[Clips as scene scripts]
******
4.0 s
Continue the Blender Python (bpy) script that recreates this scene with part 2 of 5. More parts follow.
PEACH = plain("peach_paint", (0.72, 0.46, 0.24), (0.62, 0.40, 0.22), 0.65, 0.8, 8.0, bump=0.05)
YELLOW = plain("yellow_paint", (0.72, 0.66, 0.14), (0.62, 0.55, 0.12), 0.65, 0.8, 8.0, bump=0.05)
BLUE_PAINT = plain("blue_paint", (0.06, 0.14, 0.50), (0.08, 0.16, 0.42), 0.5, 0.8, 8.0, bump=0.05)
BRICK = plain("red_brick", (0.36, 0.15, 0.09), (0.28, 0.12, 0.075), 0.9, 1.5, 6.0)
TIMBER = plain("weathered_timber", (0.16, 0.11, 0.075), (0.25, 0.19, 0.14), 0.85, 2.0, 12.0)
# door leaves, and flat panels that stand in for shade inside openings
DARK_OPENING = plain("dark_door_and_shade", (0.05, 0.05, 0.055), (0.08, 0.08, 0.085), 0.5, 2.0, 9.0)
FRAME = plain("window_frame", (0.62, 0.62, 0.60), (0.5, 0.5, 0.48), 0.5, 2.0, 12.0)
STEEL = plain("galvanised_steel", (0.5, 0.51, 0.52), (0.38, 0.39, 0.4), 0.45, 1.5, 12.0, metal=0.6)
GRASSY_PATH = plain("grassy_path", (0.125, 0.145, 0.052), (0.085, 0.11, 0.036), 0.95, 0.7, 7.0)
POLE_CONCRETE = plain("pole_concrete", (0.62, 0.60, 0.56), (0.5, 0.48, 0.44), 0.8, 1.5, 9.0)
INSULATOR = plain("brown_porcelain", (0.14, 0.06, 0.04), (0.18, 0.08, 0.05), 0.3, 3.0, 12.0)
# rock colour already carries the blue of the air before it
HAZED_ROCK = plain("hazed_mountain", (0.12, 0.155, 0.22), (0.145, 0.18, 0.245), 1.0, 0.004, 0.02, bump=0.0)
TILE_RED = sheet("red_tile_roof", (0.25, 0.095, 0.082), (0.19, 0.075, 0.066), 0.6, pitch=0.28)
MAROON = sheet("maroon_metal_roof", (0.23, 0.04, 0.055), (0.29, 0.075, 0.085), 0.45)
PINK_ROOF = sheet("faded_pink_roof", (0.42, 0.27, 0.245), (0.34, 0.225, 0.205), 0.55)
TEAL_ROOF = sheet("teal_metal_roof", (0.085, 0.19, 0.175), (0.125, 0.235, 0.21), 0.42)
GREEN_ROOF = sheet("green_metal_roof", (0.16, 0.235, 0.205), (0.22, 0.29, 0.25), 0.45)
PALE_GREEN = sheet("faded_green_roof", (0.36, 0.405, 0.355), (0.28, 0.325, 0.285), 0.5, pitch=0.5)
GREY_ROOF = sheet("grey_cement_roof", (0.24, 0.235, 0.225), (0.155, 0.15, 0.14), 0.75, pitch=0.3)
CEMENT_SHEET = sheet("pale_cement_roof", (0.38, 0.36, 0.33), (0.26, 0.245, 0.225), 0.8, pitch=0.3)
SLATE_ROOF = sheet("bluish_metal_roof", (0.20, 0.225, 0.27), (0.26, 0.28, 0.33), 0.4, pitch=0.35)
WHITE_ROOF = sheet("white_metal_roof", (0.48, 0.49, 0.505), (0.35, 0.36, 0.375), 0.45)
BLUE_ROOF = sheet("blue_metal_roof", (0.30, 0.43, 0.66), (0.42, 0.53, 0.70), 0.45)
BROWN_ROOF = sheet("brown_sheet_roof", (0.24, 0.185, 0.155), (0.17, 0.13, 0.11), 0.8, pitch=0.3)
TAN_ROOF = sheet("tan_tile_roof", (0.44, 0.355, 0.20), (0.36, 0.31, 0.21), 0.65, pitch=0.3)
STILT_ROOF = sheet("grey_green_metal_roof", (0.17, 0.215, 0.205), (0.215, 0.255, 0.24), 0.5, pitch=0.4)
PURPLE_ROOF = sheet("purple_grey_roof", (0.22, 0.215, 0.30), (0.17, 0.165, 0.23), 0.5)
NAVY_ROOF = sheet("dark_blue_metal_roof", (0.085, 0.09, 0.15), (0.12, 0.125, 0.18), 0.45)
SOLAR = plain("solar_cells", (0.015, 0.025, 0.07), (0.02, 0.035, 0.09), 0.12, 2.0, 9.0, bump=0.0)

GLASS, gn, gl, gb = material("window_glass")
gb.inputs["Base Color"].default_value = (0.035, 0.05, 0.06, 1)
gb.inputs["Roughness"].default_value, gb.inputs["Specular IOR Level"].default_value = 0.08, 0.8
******
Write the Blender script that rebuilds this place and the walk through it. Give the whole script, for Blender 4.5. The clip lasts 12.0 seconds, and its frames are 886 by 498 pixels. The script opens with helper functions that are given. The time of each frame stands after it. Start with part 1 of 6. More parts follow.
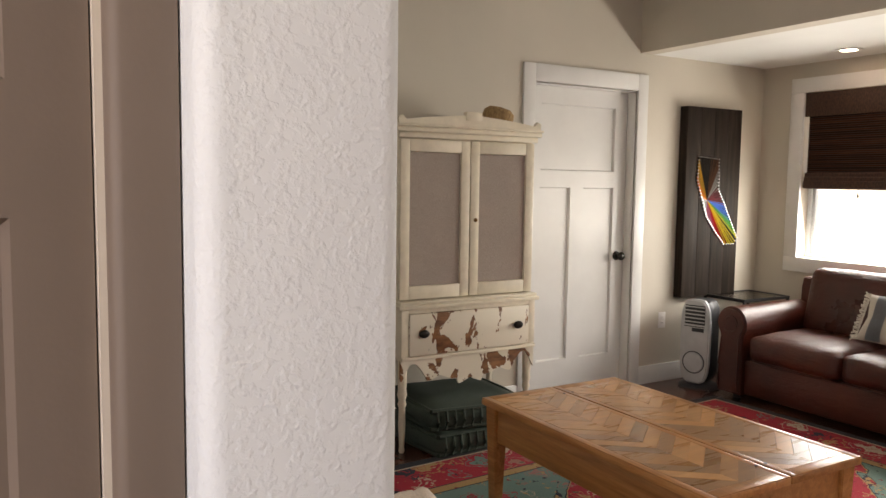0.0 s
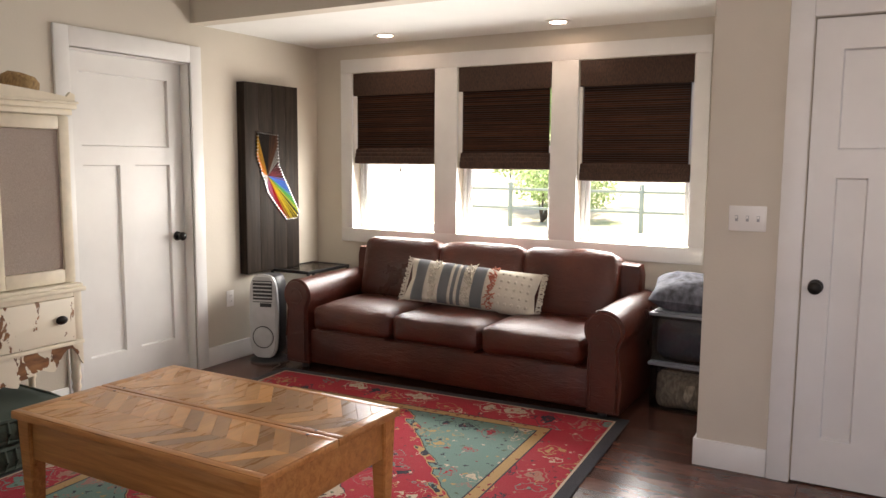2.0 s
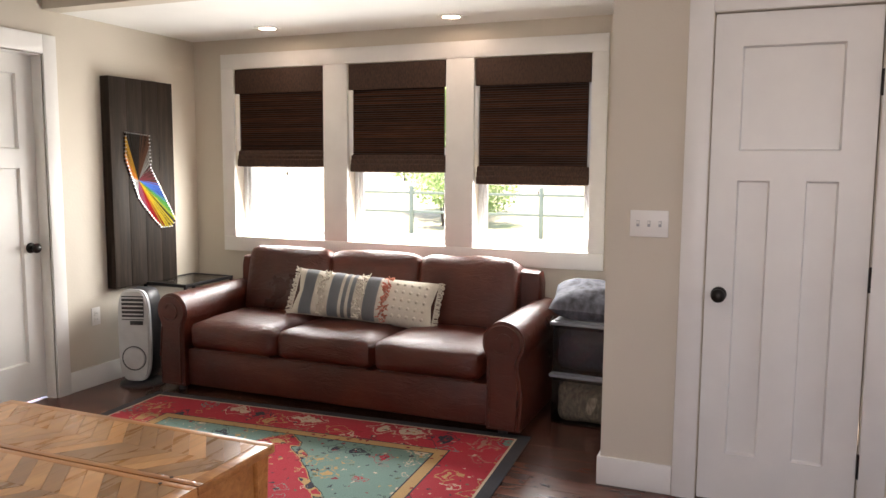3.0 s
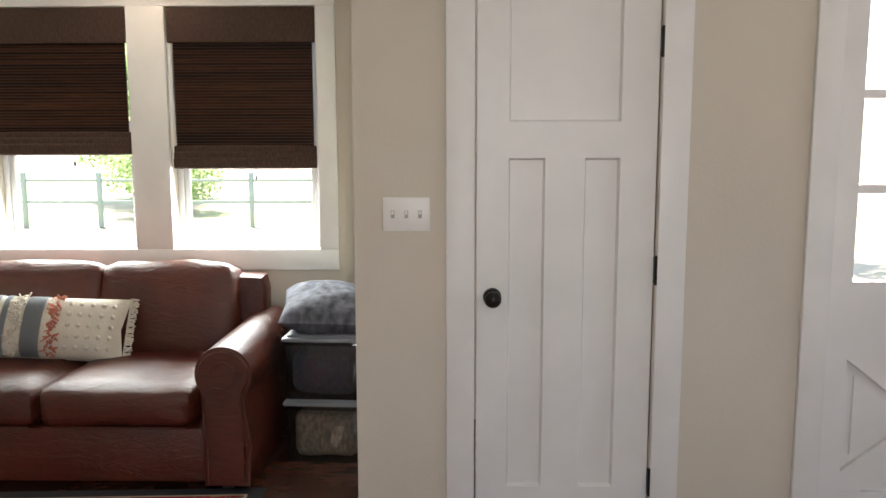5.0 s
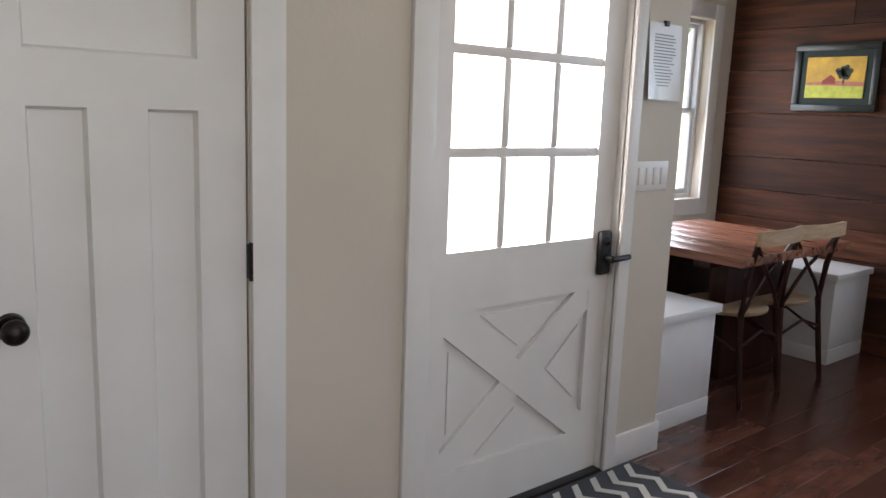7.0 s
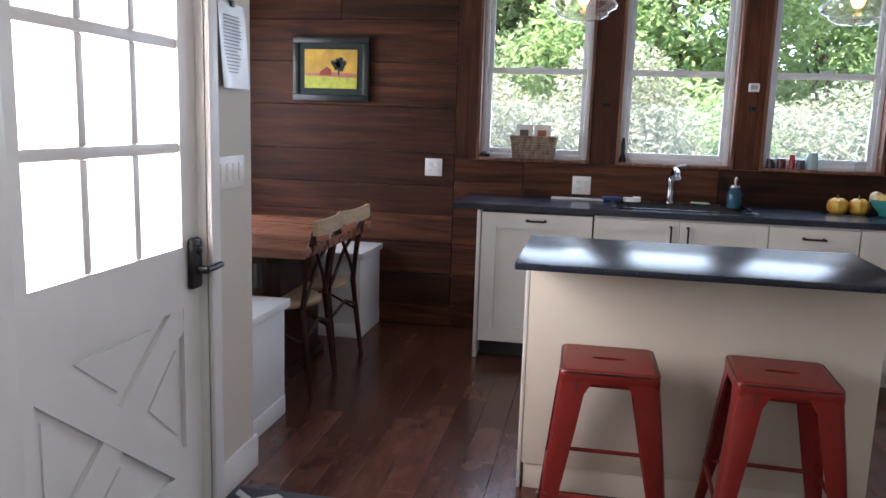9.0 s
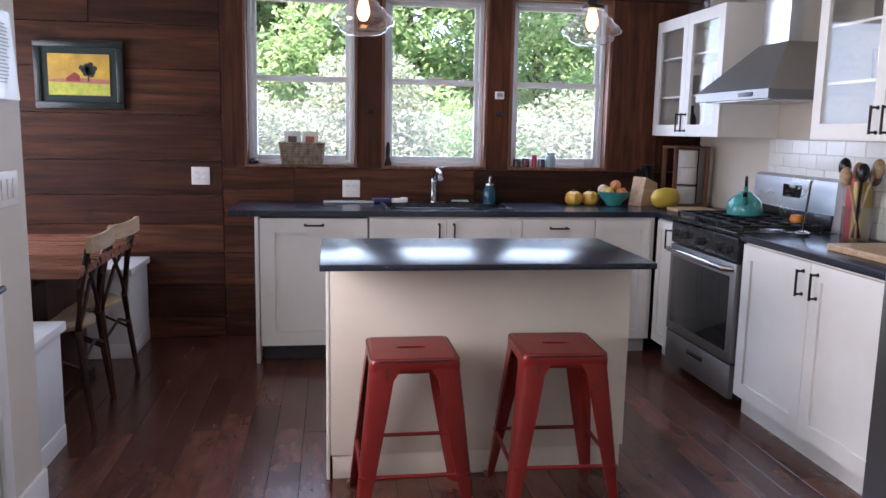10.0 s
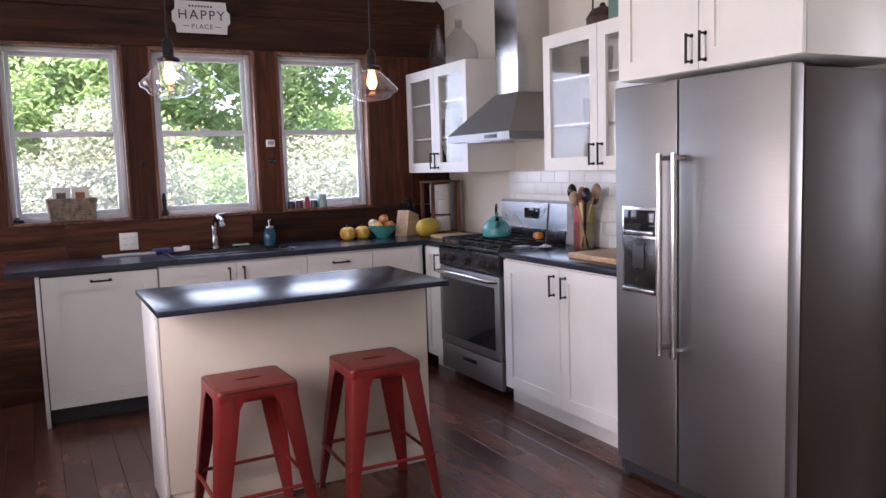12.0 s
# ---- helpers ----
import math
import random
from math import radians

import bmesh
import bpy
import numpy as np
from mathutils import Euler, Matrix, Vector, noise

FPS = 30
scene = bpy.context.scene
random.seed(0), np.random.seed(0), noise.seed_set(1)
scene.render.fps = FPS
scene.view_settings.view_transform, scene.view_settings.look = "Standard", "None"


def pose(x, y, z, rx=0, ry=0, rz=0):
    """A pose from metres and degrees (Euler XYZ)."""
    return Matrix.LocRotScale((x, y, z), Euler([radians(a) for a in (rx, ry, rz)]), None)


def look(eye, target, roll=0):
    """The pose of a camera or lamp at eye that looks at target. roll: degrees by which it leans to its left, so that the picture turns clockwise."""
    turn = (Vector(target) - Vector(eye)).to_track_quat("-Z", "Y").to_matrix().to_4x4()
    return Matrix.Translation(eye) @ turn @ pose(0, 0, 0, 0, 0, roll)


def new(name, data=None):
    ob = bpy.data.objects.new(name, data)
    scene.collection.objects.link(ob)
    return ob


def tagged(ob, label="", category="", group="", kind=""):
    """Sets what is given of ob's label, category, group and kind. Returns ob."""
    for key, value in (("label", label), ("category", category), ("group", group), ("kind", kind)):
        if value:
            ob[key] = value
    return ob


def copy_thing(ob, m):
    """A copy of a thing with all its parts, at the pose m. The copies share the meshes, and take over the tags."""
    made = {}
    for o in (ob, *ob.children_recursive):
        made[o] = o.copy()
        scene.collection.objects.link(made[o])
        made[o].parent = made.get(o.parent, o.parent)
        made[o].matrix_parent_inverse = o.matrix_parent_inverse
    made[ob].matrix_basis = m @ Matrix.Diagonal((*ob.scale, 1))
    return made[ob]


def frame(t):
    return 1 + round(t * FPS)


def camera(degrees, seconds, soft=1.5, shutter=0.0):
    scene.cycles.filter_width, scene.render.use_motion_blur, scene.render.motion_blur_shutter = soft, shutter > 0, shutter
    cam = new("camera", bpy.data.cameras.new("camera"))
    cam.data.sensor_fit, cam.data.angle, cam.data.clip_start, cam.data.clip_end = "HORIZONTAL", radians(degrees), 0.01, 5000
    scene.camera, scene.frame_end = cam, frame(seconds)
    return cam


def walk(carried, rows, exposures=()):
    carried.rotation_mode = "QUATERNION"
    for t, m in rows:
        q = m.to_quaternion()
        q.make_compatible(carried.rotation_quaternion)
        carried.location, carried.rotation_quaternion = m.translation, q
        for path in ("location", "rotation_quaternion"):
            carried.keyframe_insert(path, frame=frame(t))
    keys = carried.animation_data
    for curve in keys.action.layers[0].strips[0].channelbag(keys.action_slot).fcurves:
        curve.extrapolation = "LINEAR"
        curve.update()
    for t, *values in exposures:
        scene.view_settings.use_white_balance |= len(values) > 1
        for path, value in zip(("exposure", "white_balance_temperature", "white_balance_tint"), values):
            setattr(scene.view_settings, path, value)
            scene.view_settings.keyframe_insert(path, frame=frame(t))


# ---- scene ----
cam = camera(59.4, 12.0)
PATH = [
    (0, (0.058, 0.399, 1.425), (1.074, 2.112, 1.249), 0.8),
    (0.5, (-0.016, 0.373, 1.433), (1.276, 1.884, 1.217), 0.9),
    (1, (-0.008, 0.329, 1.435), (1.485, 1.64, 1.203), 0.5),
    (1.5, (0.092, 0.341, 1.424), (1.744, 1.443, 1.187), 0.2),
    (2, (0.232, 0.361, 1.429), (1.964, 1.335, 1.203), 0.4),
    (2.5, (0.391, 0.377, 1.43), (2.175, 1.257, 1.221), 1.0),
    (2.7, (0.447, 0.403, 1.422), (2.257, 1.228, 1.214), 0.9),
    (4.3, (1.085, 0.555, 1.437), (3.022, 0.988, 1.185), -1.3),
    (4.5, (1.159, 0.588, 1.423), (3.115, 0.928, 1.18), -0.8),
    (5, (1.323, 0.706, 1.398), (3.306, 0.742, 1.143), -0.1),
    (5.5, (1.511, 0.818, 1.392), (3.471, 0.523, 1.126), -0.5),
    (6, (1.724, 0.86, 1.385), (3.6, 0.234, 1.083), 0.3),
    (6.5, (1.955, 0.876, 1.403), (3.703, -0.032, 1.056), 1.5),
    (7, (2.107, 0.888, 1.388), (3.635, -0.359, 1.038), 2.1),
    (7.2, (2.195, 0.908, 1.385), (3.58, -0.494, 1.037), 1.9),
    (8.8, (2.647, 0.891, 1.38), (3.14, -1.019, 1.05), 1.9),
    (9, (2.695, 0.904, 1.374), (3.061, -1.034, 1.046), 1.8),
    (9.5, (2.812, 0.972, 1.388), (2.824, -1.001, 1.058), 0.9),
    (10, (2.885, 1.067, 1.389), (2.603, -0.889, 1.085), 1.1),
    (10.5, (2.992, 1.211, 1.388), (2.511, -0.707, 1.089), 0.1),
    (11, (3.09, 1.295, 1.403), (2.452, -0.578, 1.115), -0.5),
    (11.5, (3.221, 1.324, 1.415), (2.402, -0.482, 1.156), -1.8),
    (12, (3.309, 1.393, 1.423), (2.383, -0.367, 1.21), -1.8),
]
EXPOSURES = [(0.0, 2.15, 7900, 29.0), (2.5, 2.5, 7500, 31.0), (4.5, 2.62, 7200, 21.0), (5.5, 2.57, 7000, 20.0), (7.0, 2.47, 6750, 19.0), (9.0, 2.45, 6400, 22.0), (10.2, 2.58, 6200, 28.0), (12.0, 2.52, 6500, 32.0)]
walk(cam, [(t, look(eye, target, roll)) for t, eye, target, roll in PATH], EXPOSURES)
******
**CHALLENGE**
Your output shall consist solely of the lines from the line with "made[o].parent = made.get(o.parent, o.parent)" to the line with "scene.view_settings.use_white_balance |= len(values)", reproduced exactly, both ends included.

**ANSWER**
        made[o].parent = made.get(o.parent, o.parent)
        made[o].matrix_parent_inverse = o.matrix_parent_inverse
    made[ob].matrix_basis = m @ Matrix.Diagonal((*ob.scale, 1))
    return made[ob]


def frame(t):
    return 1 + round(t * FPS)


def camera(degrees, seconds, soft=1.5, shutter=0.0):
    scene.cycles.filter_width, scene.render.use_motion_blur, scene.render.motion_blur_shutter = soft, shutter > 0, shutter
    cam = new("camera", bpy.data.cameras.new("camera"))
    cam.data.sensor_fit, cam.data.angle, cam.data.clip_start, cam.data.clip_end = "HORIZONTAL", radians(degrees), 0.01, 5000
    scene.camera, scene.frame_end = cam, frame(seconds)
    return cam


def walk(carried, rows, exposures=()):
    carried.rotation_mode = "QUATERNION"
    for t, m in rows:
        q = m.to_quaternion()
        q.make_compatible(carried.rotation_quaternion)
        carried.location, carried.rotation_quaternion = m.translation, q
        for path in ("location", "rotation_quaternion"):
            carried.keyframe_insert(path, frame=frame(t))
    keys = carried.animation_data
    for curve in keys.action.layers[0].strips[0].channelbag(keys.action_slot).fcurves:
        curve.extrapolation = "LINEAR"
        curve.update()
    for t, *values in exposures:
        scene.view_settings.use_white_balance |= len(values) > 1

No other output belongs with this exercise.